Scrambled eggs with cabbage and shitake mushrooms / Pumpkin cooked in soy

Scrambled eggs with cabbage

Adapted from Madhur Jaffrey’s Eastern Vegetarian Food

Serves 2

You can make this eggs in a non-stick frying pan but I use my well seasoned Karhi wok.

  • 3 fresh shitake mushrooms or 3 medium-sized dried shitake mushrooms
  • 2 large eggs
  • salt
  • pinch of sugar
  • 1/2 teaspoon Japanese soy sauce
  • 1 teaspoon mirin
  • 2 tablespoons of vegetable oil or light olive oil
  • 115 grams of cabbage leaves cut into 1/2 inch or 11/2 cm squares ( about a couple of handfuls of cabbage).
  1. If you are using dried shitake mushrooms, soak them in hot water for half an hour, drain, decap and cut into thick slices. If you using fresh mushrooms, cut out the caps and cut into thick slices.
  2. Beat eggs lightly, season with a pinch of salt, a pinch of sugar, soy sauce and mirin.
  3. Heat oil in a 20 cm non-stick frying pan over a medium flame. When hot, saute mushrooms for about 30 seconds, then add cabbage and saute for about 2 minutes until cabbage is wilted but still slightly crunchy. Season with another pinch of salt, then add eggs and stir them around to scramble them. They are best if kept slightly on the soft side. Remove from frying pan as soon as eggs are done and serve with rice.

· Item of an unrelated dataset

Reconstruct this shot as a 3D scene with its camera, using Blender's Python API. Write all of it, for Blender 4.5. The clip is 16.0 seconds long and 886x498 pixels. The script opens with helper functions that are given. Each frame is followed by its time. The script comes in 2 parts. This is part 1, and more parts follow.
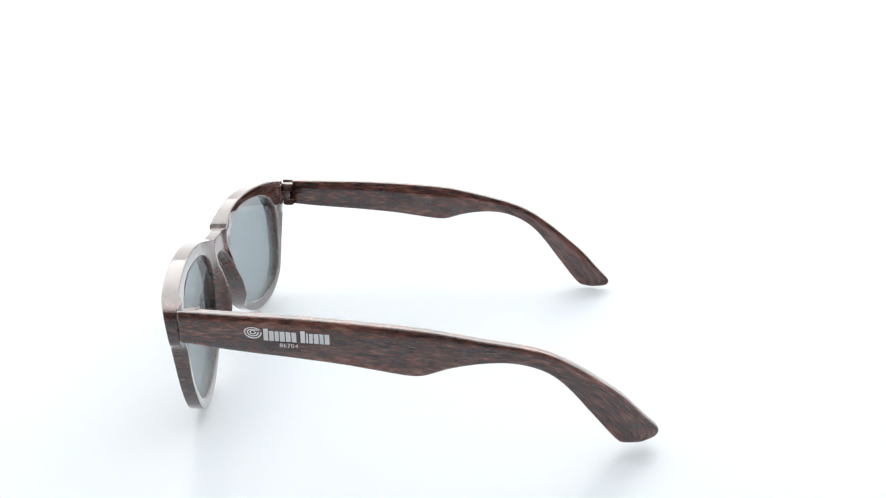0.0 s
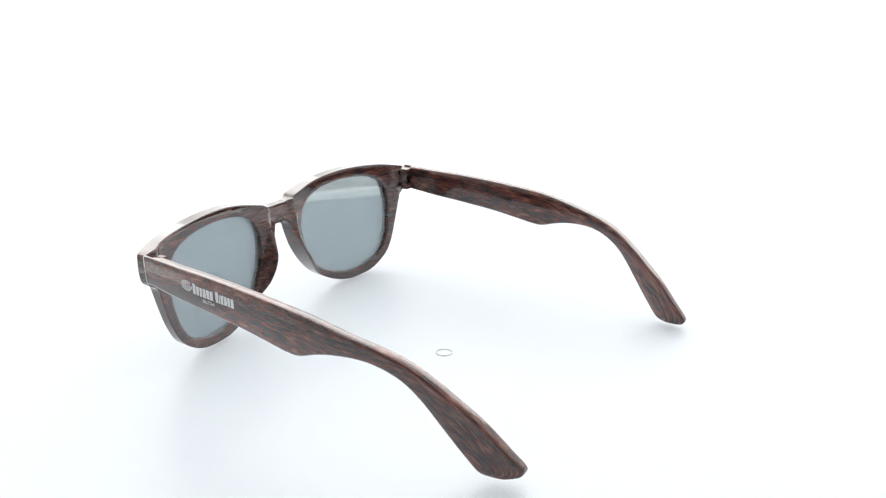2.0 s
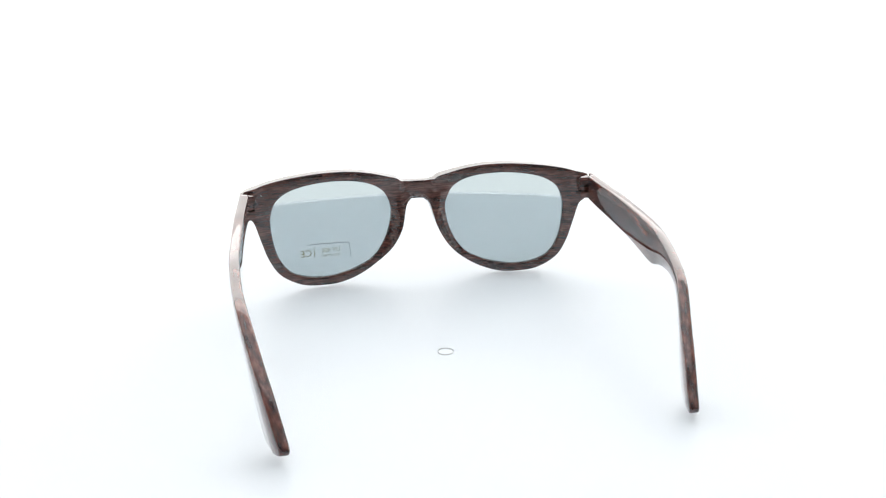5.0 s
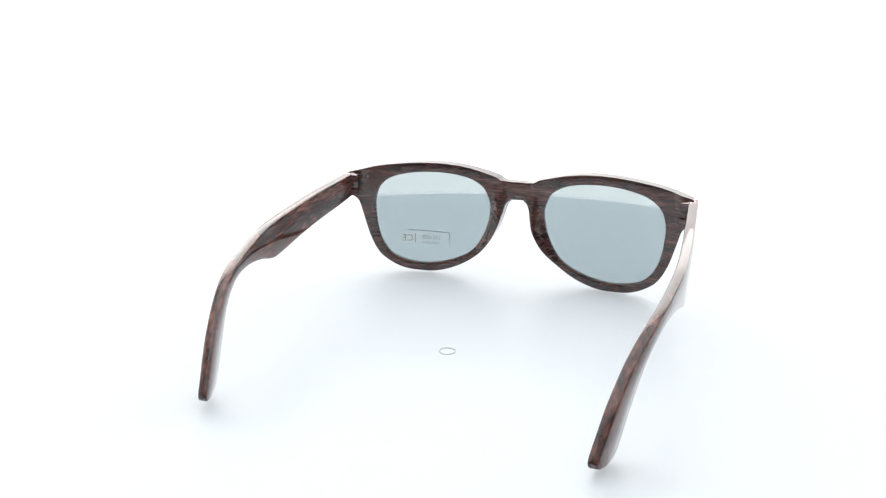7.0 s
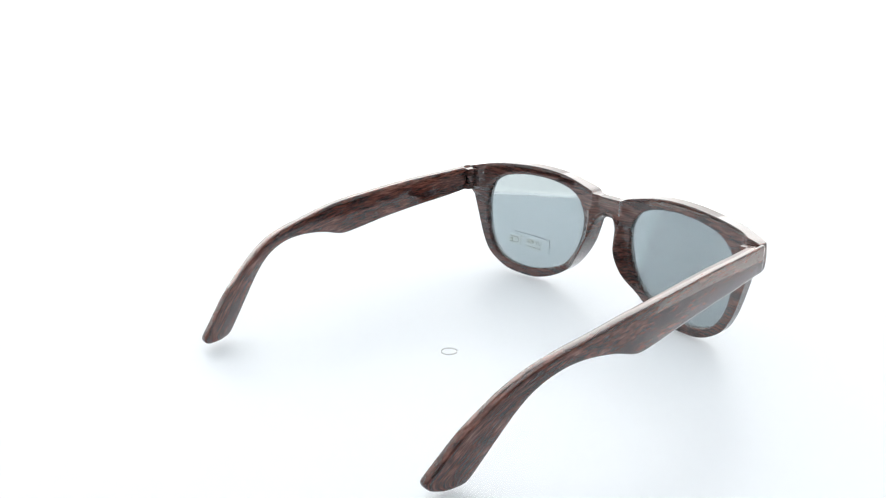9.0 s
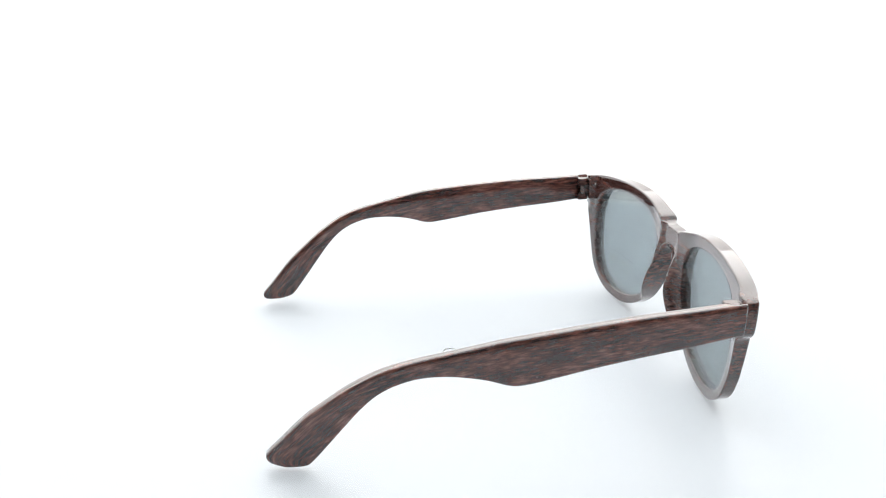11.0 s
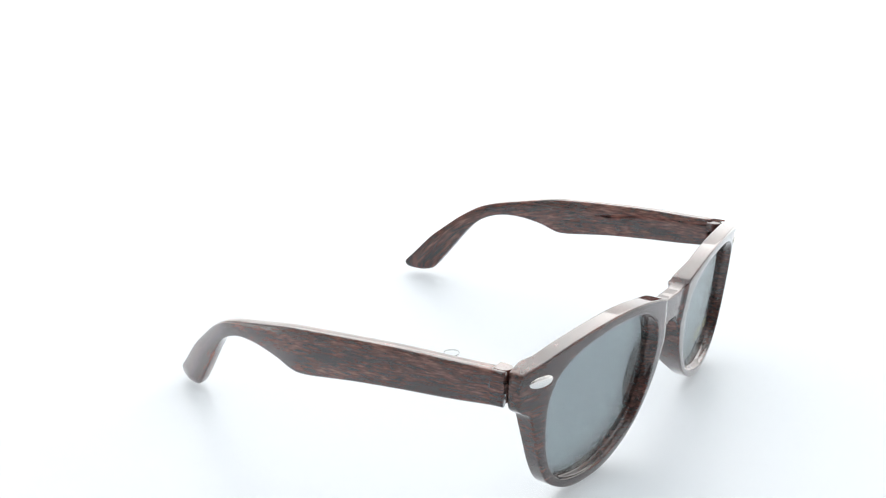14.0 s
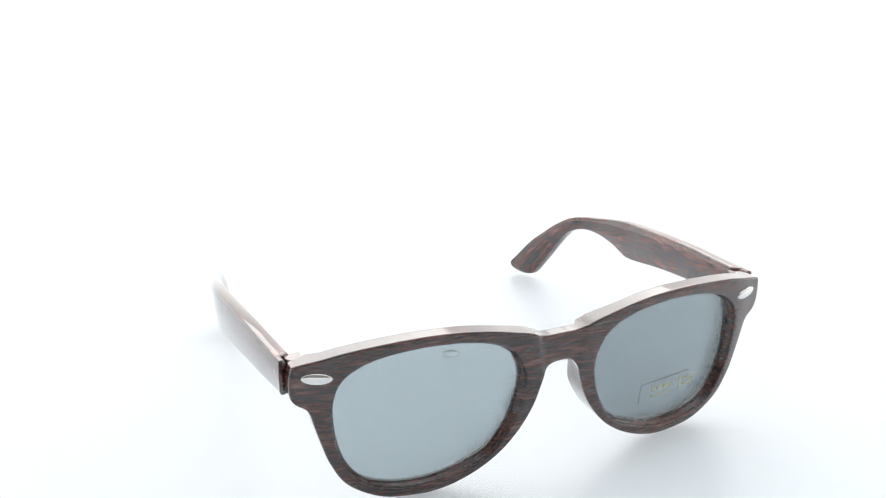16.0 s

Pumpkin cooked with soy sauce

Serves 4

  • 500 grams/1 pound of pumpkin
  • 2 teaspoons of sugar
  • 1 tablespoon of soy sauce
  • 1/2 teaspoon salt.
  1. Peel pumpkin and cut into 2 cm cubes. Place in a saucepan cover generously with water add sugar and bring to a boil. Cover lower heat and simmer for about 5 minutes until pumpkin is just tender.
  2. Remove pumpkin from pan with slotted spoon, then cook down the liquid stock until reduced by about half. Add soy sauce and salt.
  3. Put pumpkin back into pot and simmer uncovered for about 1 minute. Turn off and allow to cool in pan. Reheat before serving.